▶ Data section
═══
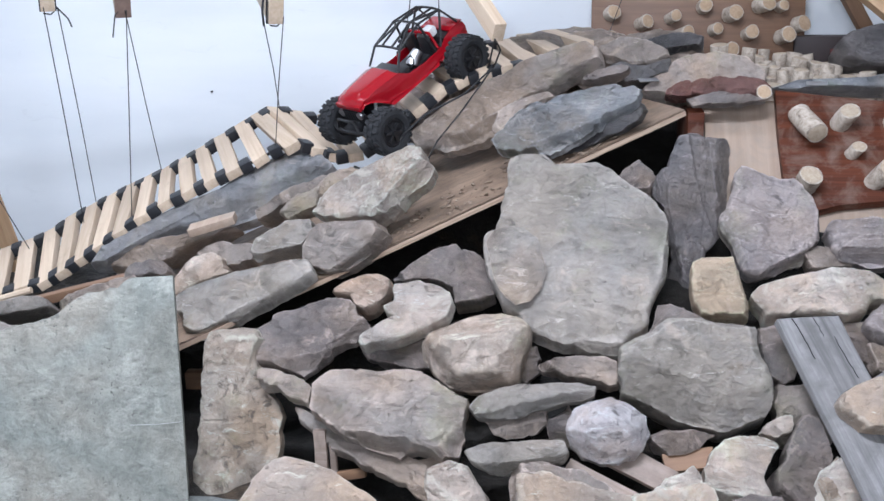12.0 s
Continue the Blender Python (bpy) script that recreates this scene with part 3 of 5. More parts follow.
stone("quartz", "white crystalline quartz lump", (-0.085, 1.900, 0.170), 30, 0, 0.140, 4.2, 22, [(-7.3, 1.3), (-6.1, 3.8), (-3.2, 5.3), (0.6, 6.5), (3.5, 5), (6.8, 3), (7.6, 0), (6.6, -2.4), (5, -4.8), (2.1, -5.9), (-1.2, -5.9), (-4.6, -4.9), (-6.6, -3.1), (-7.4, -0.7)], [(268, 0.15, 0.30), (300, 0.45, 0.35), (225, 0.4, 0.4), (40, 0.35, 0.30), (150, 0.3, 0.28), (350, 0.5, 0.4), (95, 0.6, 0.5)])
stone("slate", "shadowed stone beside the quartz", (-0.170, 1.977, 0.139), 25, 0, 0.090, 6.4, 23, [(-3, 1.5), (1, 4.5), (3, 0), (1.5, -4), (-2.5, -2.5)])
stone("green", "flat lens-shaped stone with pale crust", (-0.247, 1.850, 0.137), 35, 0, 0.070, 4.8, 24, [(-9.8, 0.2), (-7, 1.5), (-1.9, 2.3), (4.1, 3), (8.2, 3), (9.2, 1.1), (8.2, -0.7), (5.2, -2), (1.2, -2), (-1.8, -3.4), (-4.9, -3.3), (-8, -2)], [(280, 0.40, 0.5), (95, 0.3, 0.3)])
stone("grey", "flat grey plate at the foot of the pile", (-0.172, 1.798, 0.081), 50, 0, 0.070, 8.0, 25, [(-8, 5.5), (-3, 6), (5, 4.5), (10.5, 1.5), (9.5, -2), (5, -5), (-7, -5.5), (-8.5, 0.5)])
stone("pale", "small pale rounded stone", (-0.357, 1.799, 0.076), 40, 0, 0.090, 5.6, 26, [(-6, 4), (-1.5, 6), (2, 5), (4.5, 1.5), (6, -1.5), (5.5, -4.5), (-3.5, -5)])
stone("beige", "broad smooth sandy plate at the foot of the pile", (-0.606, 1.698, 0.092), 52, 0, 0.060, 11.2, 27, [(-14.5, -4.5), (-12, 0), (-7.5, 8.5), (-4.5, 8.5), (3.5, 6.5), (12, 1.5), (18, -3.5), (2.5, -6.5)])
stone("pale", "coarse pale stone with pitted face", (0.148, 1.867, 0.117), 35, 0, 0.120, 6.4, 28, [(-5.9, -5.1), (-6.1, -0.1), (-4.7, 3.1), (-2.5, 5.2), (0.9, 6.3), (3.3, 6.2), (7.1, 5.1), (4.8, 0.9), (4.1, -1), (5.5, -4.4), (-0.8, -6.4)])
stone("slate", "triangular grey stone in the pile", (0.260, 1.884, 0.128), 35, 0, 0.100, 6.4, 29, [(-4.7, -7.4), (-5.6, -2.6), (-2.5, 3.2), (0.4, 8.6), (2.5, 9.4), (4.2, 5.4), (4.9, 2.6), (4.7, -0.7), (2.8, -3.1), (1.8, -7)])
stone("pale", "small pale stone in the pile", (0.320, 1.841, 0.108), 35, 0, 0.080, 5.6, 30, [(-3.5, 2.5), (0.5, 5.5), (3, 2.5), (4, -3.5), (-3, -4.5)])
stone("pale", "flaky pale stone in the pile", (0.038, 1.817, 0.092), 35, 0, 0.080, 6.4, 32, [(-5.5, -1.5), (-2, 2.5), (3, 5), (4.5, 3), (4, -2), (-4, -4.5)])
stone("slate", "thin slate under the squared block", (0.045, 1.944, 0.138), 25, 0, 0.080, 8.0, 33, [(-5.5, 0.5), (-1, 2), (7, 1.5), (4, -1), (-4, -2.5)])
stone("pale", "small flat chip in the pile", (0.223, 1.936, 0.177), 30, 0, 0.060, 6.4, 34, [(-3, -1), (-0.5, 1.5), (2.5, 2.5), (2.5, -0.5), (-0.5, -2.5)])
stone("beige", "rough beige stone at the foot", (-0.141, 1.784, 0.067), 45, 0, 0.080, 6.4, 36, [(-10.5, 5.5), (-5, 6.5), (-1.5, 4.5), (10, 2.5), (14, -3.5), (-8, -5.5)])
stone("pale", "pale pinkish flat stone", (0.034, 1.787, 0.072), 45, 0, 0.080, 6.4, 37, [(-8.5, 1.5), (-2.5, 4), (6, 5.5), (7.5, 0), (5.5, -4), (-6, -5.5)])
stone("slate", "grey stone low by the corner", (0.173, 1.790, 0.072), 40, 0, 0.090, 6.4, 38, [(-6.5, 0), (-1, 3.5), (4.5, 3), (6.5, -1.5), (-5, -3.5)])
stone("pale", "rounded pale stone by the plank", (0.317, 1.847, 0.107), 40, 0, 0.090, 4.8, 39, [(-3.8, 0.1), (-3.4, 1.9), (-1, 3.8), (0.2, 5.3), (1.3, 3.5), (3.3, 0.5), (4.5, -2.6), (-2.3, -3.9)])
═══
▶ Task details
Reproduce all of the material above word for word. Omit the pictures.

▶ Written solution
12.0 s
Continue the Blender Python (bpy) script that recreates this scene with part 3 of 5. More parts follow.
stone("quartz", "white crystalline quartz lump", (-0.085, 1.900, 0.170), 30, 0, 0.140, 4.2, 22, [(-7.3, 1.3), (-6.1, 3.8), (-3.2, 5.3), (0.6, 6.5), (3.5, 5), (6.8, 3), (7.6, 0), (6.6, -2.4), (5, -4.8), (2.1, -5.9), (-1.2, -5.9), (-4.6, -4.9), (-6.6, -3.1), (-7.4, -0.7)], [(268, 0.15, 0.30), (300, 0.45, 0.35), (225, 0.4, 0.4), (40, 0.35, 0.30), (150, 0.3, 0.28), (350, 0.5, 0.4), (95, 0.6, 0.5)])
stone("slate", "shadowed stone beside the quartz", (-0.170, 1.977, 0.139), 25, 0, 0.090, 6.4, 23, [(-3, 1.5), (1, 4.5), (3, 0), (1.5, -4), (-2.5, -2.5)])
stone("green", "flat lens-shaped stone with pale crust", (-0.247, 1.850, 0.137), 35, 0, 0.070, 4.8, 24, [(-9.8, 0.2), (-7, 1.5), (-1.9, 2.3), (4.1, 3), (8.2, 3), (9.2, 1.1), (8.2, -0.7), (5.2, -2), (1.2, -2), (-1.8, -3.4), (-4.9, -3.3), (-8, -2)], [(280, 0.40, 0.5), (95, 0.3, 0.3)])
stone("grey", "flat grey plate at the foot of the pile", (-0.172, 1.798, 0.081), 50, 0, 0.070, 8.0, 25, [(-8, 5.5), (-3, 6), (5, 4.5), (10.5, 1.5), (9.5, -2), (5, -5), (-7, -5.5), (-8.5, 0.5)])
stone("pale", "small pale rounded stone", (-0.357, 1.799, 0.076), 40, 0, 0.090, 5.6, 26, [(-6, 4), (-1.5, 6), (2, 5), (4.5, 1.5), (6, -1.5), (5.5, -4.5), (-3.5, -5)])
stone("beige", "broad smooth sandy plate at the foot of the pile", (-0.606, 1.698, 0.092), 52, 0, 0.060, 11.2, 27, [(-14.5, -4.5), (-12, 0), (-7.5, 8.5), (-4.5, 8.5), (3.5, 6.5), (12, 1.5), (18, -3.5), (2.5, -6.5)])
stone("pale", "coarse pale stone with pitted face", (0.148, 1.867, 0.117), 35, 0, 0.120, 6.4, 28, [(-5.9, -5.1), (-6.1, -0.1), (-4.7, 3.1), (-2.5, 5.2), (0.9, 6.3), (3.3, 6.2), (7.1, 5.1), (4.8, 0.9), (4.1, -1), (5.5, -4.4), (-0.8, -6.4)])
stone("slate", "triangular grey stone in the pile", (0.260, 1.884, 0.128), 35, 0, 0.100, 6.4, 29, [(-4.7, -7.4), (-5.6, -2.6), (-2.5, 3.2), (0.4, 8.6), (2.5, 9.4), (4.2, 5.4), (4.9, 2.6), (4.7, -0.7), (2.8, -3.1), (1.8, -7)])
stone("pale", "small pale stone in the pile", (0.320, 1.841, 0.108), 35, 0, 0.080, 5.6, 30, [(-3.5, 2.5), (0.5, 5.5), (3, 2.5), (4, -3.5), (-3, -4.5)])
stone("pale", "flaky pale stone in the pile", (0.038, 1.817, 0.092), 35, 0, 0.080, 6.4, 32, [(-5.5, -1.5), (-2, 2.5), (3, 5), (4.5, 3), (4, -2), (-4, -4.5)])
stone("slate", "thin slate under the squared block", (0.045, 1.944, 0.138), 25, 0, 0.080, 8.0, 33, [(-5.5, 0.5), (-1, 2), (7, 1.5), (4, -1), (-4, -2.5)])
stone("pale", "small flat chip in the pile", (0.223, 1.936, 0.177), 30, 0, 0.060, 6.4, 34, [(-3, -1), (-0.5, 1.5), (2.5, 2.5), (2.5, -0.5), (-0.5, -2.5)])
stone("beige", "rough beige stone at the foot", (-0.141, 1.784, 0.067), 45, 0, 0.080, 6.4, 36, [(-10.5, 5.5), (-5, 6.5), (-1.5, 4.5), (10, 2.5), (14, -3.5), (-8, -5.5)])
stone("pale", "pale pinkish flat stone", (0.034, 1.787, 0.072), 45, 0, 0.080, 6.4, 37, [(-8.5, 1.5), (-2.5, 4), (6, 5.5), (7.5, 0), (5.5, -4), (-6, -5.5)])
stone("slate", "grey stone low by the corner", (0.173, 1.790, 0.072), 40, 0, 0.090, 6.4, 38, [(-6.5, 0), (-1, 3.5), (4.5, 3), (6.5, -1.5), (-5, -3.5)])
stone("pale", "rounded pale stone by the plank", (0.317, 1.847, 0.107), 40, 0, 0.090, 4.8, 39, [(-3.8, 0.1), (-3.4, 1.9), (-1, 3.8), (0.2, 5.3), (1.3, 3.5), (3.3, 0.5), (4.5, -2.6), (-2.3, -3.9)])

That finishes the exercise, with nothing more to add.